- Exercise aim
Transcribe the material word for word, but without the images.
**** Data shown
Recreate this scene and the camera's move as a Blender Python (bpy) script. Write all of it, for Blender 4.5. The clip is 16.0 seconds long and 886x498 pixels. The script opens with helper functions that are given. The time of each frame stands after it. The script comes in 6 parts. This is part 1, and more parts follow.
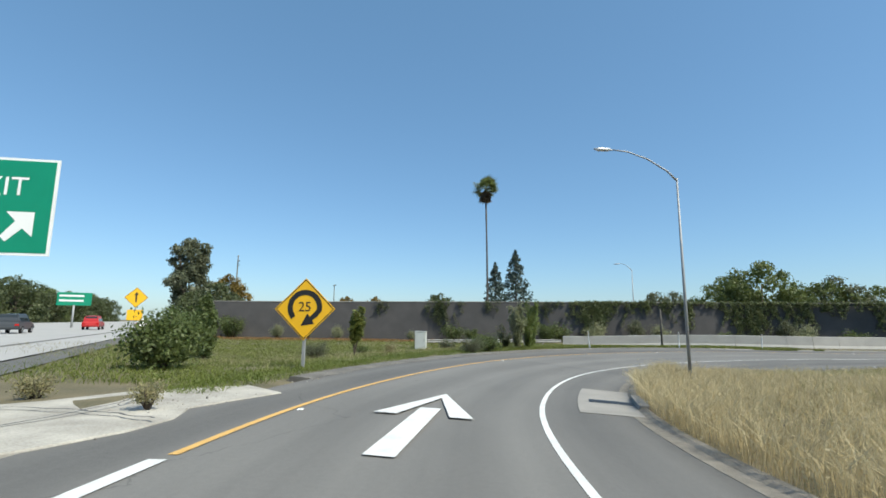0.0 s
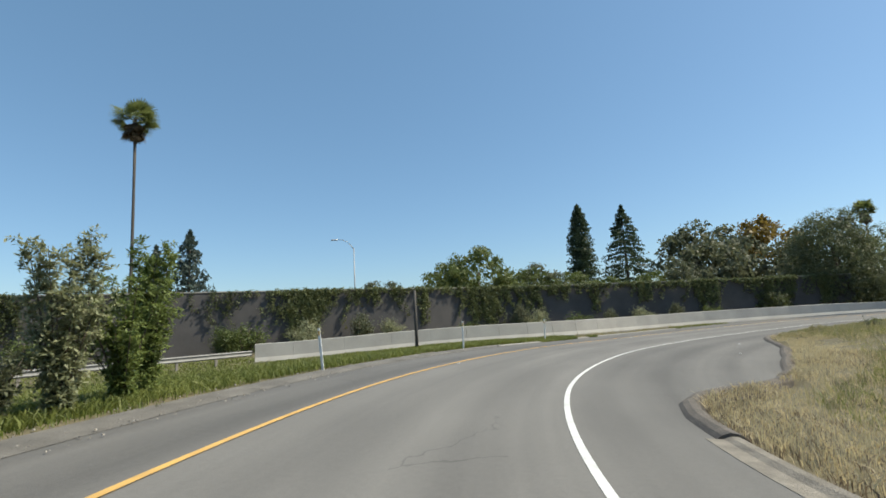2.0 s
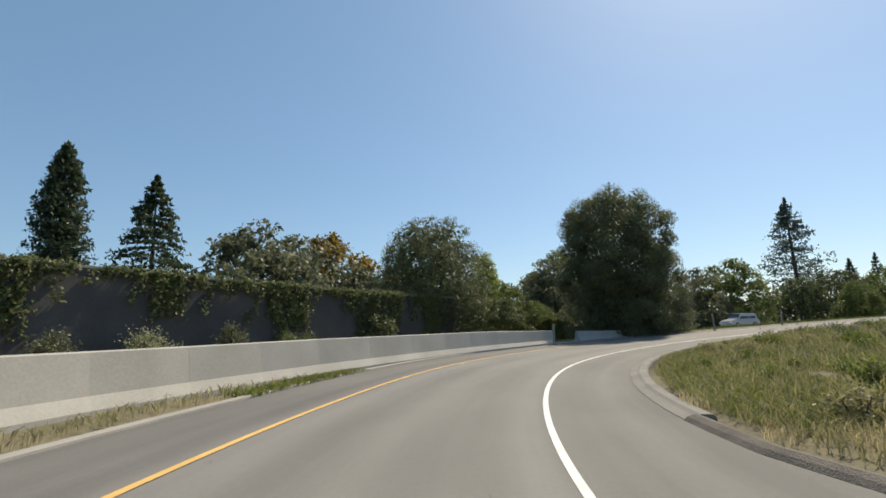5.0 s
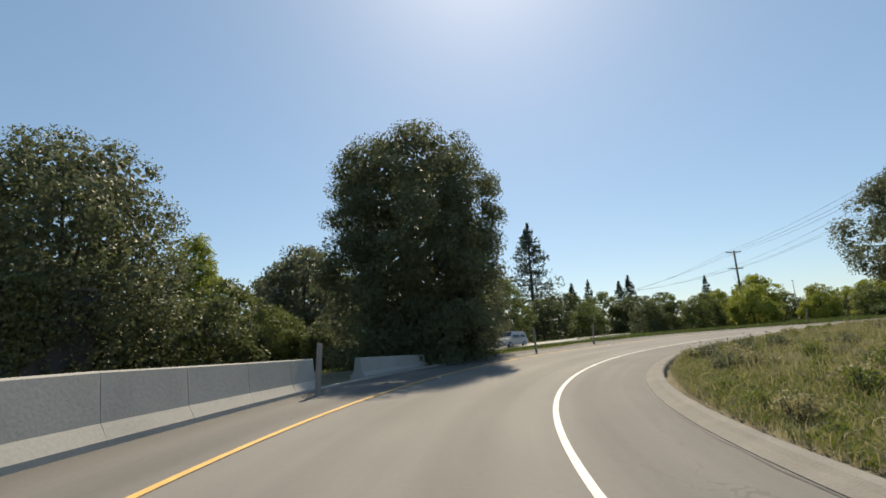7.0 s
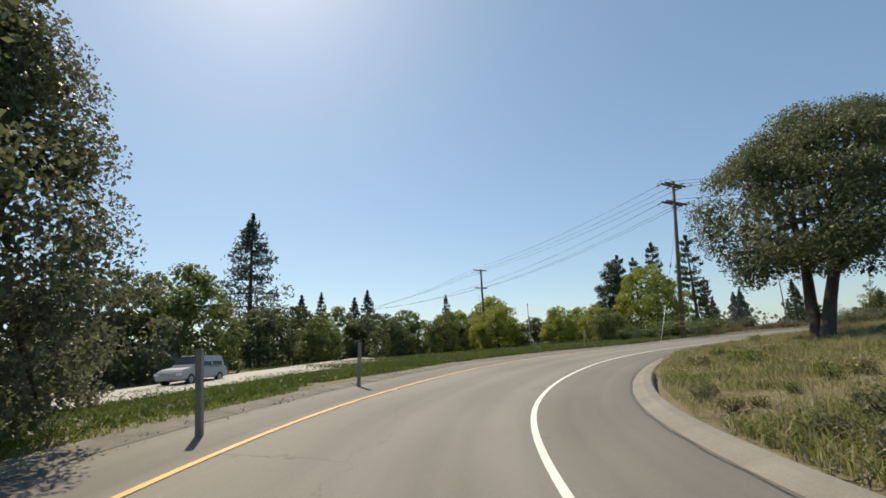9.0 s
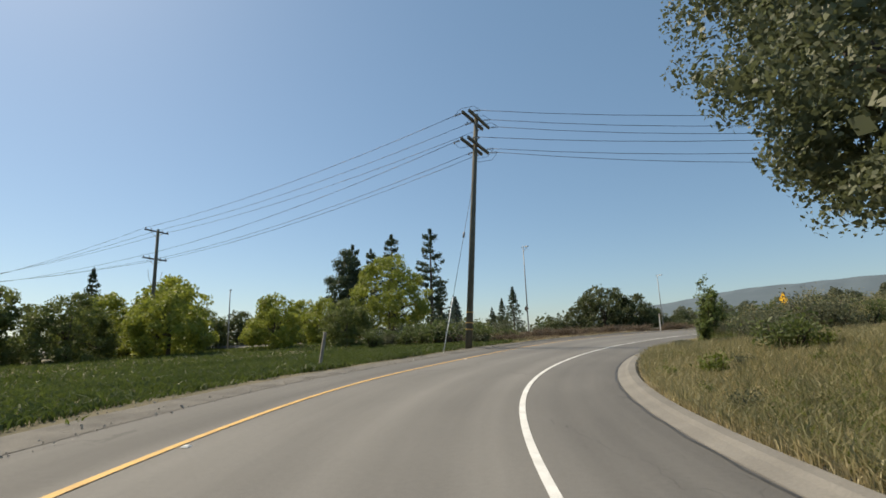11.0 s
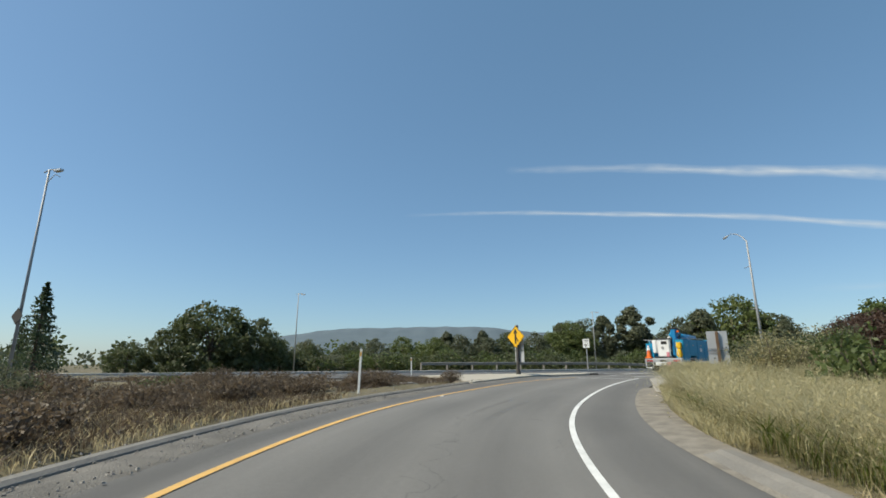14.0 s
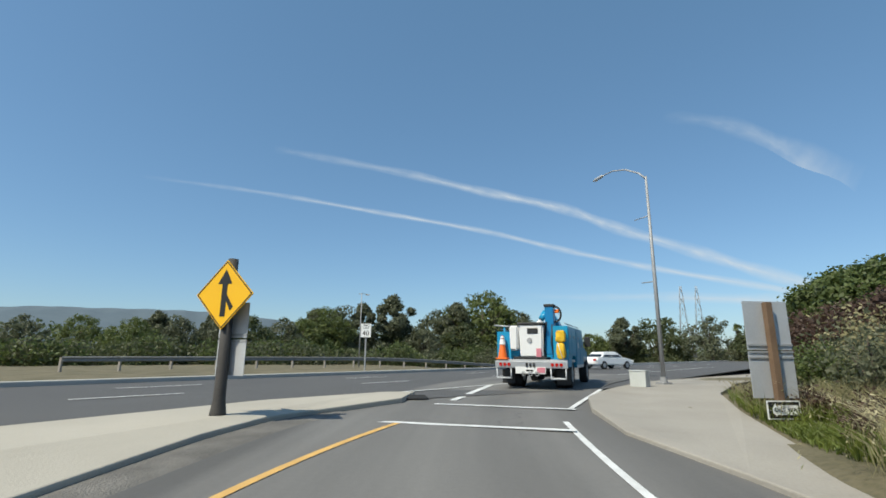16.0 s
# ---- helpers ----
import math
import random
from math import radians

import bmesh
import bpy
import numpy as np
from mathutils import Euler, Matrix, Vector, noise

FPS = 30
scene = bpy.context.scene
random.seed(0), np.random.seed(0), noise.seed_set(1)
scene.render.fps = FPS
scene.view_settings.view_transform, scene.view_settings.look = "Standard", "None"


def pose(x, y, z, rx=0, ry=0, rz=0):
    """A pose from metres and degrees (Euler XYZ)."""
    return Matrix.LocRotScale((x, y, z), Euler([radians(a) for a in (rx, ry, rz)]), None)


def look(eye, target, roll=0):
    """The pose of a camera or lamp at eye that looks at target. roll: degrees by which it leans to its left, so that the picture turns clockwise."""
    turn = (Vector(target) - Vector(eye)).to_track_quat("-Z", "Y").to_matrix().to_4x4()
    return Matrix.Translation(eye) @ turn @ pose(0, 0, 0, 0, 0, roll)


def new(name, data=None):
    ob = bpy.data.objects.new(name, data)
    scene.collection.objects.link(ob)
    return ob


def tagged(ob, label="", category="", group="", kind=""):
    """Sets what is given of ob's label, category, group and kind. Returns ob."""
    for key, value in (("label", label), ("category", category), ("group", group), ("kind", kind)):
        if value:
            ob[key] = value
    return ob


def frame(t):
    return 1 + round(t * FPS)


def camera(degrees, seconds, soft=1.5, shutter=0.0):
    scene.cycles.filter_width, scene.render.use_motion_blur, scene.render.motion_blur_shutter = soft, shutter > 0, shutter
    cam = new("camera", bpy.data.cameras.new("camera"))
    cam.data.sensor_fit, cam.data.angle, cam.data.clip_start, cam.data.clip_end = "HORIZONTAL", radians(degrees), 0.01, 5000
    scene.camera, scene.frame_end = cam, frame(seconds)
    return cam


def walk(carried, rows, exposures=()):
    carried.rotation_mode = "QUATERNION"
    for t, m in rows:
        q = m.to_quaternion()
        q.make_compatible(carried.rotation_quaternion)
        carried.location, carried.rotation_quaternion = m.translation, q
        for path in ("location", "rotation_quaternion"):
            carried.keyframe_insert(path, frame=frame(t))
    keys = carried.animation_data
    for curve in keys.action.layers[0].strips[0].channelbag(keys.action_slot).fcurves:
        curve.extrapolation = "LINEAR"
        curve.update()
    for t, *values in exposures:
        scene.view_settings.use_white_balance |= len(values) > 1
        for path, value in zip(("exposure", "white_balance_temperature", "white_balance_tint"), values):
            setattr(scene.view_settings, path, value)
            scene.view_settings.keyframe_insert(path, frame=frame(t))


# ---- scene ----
# ---- camera ----
cam = camera(85.8, 16.0, soft=1.65)
# t, x, y, z, heading (clockwise from +y), pitch up, lean to the left
PATH = [
    (0.0, 0.00, 0.00, 1.40, 3.84, 8.70, 0.43),
    (0.5, 0.39, 5.28, 1.29, 12.19, 8.43, -0.21),
    (1.0, 1.59, 10.54, 1.14, 21.30, 8.27, -1.47),
    (1.5, 3.66, 15.64, 1.01, 30.41, 8.65, -2.82),
    (2.0, 6.55, 20.43, 0.88, 39.57, 8.41, -3.11),
    (2.5, 10.20, 24.69, 0.75, 49.42, 8.74, -3.10),
    (3.0, 14.53, 28.26, 0.67, 59.12, 8.90, -2.98),
    (3.5, 19.33, 31.03, 0.59, 68.53, 9.05, -2.30),
    (4.0, 24.40, 32.95, 0.53, 77.46, 9.37, -3.10),
    (4.5, 29.45, 34.07, 0.44, 85.20, 9.86, -3.27),
    (5.0, 34.31, 34.54, 0.37, 91.27, 10.14, -2.22),
    (5.5, 38.92, 34.51, 0.35, 97.29, 10.41, -1.72),
    (6.0, 43.31, 33.98, 0.40, 104.51, 10.68, -1.66),
    (6.5, 47.52, 32.86, 0.48, 113.07, 10.95, -2.01),
    (7.0, 51.55, 31.09, 0.57, 122.01, 11.23, -2.87),
    (7.5, 55.37, 28.67, 0.62, 130.15, 11.65, -2.90),
    (8.0, 58.91, 25.66, 0.72, 138.19, 11.81, -3.19),
    (8.5, 62.05, 22.12, 0.83, 146.16, 12.14, -2.74),
    (9.0, 64.70, 18.15, 0.93, 154.22, 12.22, -2.94),
    (9.5, 66.78, 13.78, 1.03, 162.60, 11.91, -2.03),
    (10.0, 68.19, 9.12, 1.19, 171.29, 11.59, -1.64),
    (10.5, 68.90, 4.30, 1.38, 179.56, 11.27, -1.66),
    (11.0, 68.94, -0.55, 1.56, 186.95, 10.76, -2.13),
    (11.5, 68.39, -5.31, 1.71, 193.94, 11.95, -2.81),
    (12.0, 67.26, -9.86, 1.84, 201.75, 11.96, -2.65),
    (12.5, 65.56, -14.14, 1.98, 209.16, 12.14, -1.99),
    (13.0, 63.39, -18.08, 2.11, 216.20, 12.46, -0.90),
    (13.5, 60.79, -21.65, 2.30, 223.61, 13.58, 0.20),
    (14.0, 57.75, -24.86, 2.50, 230.87, 13.53, -0.17),
    (14.5, 54.28, -27.71, 2.66, 238.15, 13.22, -0.75),
    (15.0, 50.40, -30.14, 2.78, 245.26, 12.51, -0.44),
    (15.5, 46.25, -32.08, 2.88, 252.43, 12.57, 0.44),
    (16.0, 41.95, -33.45, 2.95, 259.80, 12.45, 0.44),
]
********
- Response to this exercise
Recreate this scene and the camera's move as a Blender Python (bpy) script. Write all of it, for Blender 4.5. The clip is 16.0 seconds long and 886x498 pixels. The script opens with helper functions that are given. The time of each frame stands after it. The script comes in 6 parts. This is part 1, and more parts follow.
0.0 s
2.0 s
5.0 s
7.0 s
9.0 s
11.0 s
14.0 s
16.0 s
# ---- helpers ----
import math
import random
from math import radians

import bmesh
import bpy
import numpy as np
from mathutils import Euler, Matrix, Vector, noise

FPS = 30
scene = bpy.context.scene
random.seed(0), np.random.seed(0), noise.seed_set(1)
scene.render.fps = FPS
scene.view_settings.view_transform, scene.view_settings.look = "Standard", "None"


def pose(x, y, z, rx=0, ry=0, rz=0):
    """A pose from metres and degrees (Euler XYZ)."""
    return Matrix.LocRotScale((x, y, z), Euler([radians(a) for a in (rx, ry, rz)]), None)


def look(eye, target, roll=0):
    """The pose of a camera or lamp at eye that looks at target. roll: degrees by which it leans to its left, so that the picture turns clockwise."""
    turn = (Vector(target) - Vector(eye)).to_track_quat("-Z", "Y").to_matrix().to_4x4()
    return Matrix.Translation(eye) @ turn @ pose(0, 0, 0, 0, 0, roll)


def new(name, data=None):
    ob = bpy.data.objects.new(name, data)
    scene.collection.objects.link(ob)
    return ob


def tagged(ob, label="", category="", group="", kind=""):
    """Sets what is given of ob's label, category, group and kind. Returns ob."""
    for key, value in (("label", label), ("category", category), ("group", group), ("kind", kind)):
        if value:
            ob[key] = value
    return ob


def frame(t):
    return 1 + round(t * FPS)


def camera(degrees, seconds, soft=1.5, shutter=0.0):
    scene.cycles.filter_width, scene.render.use_motion_blur, scene.render.motion_blur_shutter = soft, shutter > 0, shutter
    cam = new("camera", bpy.data.cameras.new("camera"))
    cam.data.sensor_fit, cam.data.angle, cam.data.clip_start, cam.data.clip_end = "HORIZONTAL", radians(degrees), 0.01, 5000
    scene.camera, scene.frame_end = cam, frame(seconds)
    return cam


def walk(carried, rows, exposures=()):
    carried.rotation_mode = "QUATERNION"
    for t, m in rows:
        q = m.to_quaternion()
        q.make_compatible(carried.rotation_quaternion)
        carried.location, carried.rotation_quaternion = m.translation, q
        for path in ("location", "rotation_quaternion"):
            carried.keyframe_insert(path, frame=frame(t))
    keys = carried.animation_data
    for curve in keys.action.layers[0].strips[0].channelbag(keys.action_slot).fcurves:
        curve.extrapolation = "LINEAR"
        curve.update()
    for t, *values in exposures:
        scene.view_settings.use_white_balance |= len(values) > 1
        for path, value in zip(("exposure", "white_balance_temperature", "white_balance_tint"), values):
            setattr(scene.view_settings, path, value)
            scene.view_settings.keyframe_insert(path, frame=frame(t))


# ---- scene ----
# ---- camera ----
cam = camera(85.8, 16.0, soft=1.65)
# t, x, y, z, heading (clockwise from +y), pitch up, lean to the left
PATH = [
    (0.0, 0.00, 0.00, 1.40, 3.84, 8.70, 0.43),
    (0.5, 0.39, 5.28, 1.29, 12.19, 8.43, -0.21),
    (1.0, 1.59, 10.54, 1.14, 21.30, 8.27, -1.47),
    (1.5, 3.66, 15.64, 1.01, 30.41, 8.65, -2.82),
    (2.0, 6.55, 20.43, 0.88, 39.57, 8.41, -3.11),
    (2.5, 10.20, 24.69, 0.75, 49.42, 8.74, -3.10),
    (3.0, 14.53, 28.26, 0.67, 59.12, 8.90, -2.98),
    (3.5, 19.33, 31.03, 0.59, 68.53, 9.05, -2.30),
    (4.0, 24.40, 32.95, 0.53, 77.46, 9.37, -3.10),
    (4.5, 29.45, 34.07, 0.44, 85.20, 9.86, -3.27),
    (5.0, 34.31, 34.54, 0.37, 91.27, 10.14, -2.22),
    (5.5, 38.92, 34.51, 0.35, 97.29, 10.41, -1.72),
    (6.0, 43.31, 33.98, 0.40, 104.51, 10.68, -1.66),
    (6.5, 47.52, 32.86, 0.48, 113.07, 10.95, -2.01),
    (7.0, 51.55, 31.09, 0.57, 122.01, 11.23, -2.87),
    (7.5, 55.37, 28.67, 0.62, 130.15, 11.65, -2.90),
    (8.0, 58.91, 25.66, 0.72, 138.19, 11.81, -3.19),
    (8.5, 62.05, 22.12, 0.83, 146.16, 12.14, -2.74),
    (9.0, 64.70, 18.15, 0.93, 154.22, 12.22, -2.94),
    (9.5, 66.78, 13.78, 1.03, 162.60, 11.91, -2.03),
    (10.0, 68.19, 9.12, 1.19, 171.29, 11.59, -1.64),
    (10.5, 68.90, 4.30, 1.38, 179.56, 11.27, -1.66),
    (11.0, 68.94, -0.55, 1.56, 186.95, 10.76, -2.13),
    (11.5, 68.39, -5.31, 1.71, 193.94, 11.95, -2.81),
    (12.0, 67.26, -9.86, 1.84, 201.75, 11.96, -2.65),
    (12.5, 65.56, -14.14, 1.98, 209.16, 12.14, -1.99),
    (13.0, 63.39, -18.08, 2.11, 216.20, 12.46, -0.90),
    (13.5, 60.79, -21.65, 2.30, 223.61, 13.58, 0.20),
    (14.0, 57.75, -24.86, 2.50, 230.87, 13.53, -0.17),
    (14.5, 54.28, -27.71, 2.66, 238.15, 13.22, -0.75),
    (15.0, 50.40, -30.14, 2.78, 245.26, 12.51, -0.44),
    (15.5, 46.25, -32.08, 2.88, 252.43, 12.57, 0.44),
    (16.0, 41.95, -33.45, 2.95, 259.80, 12.45, 0.44),
]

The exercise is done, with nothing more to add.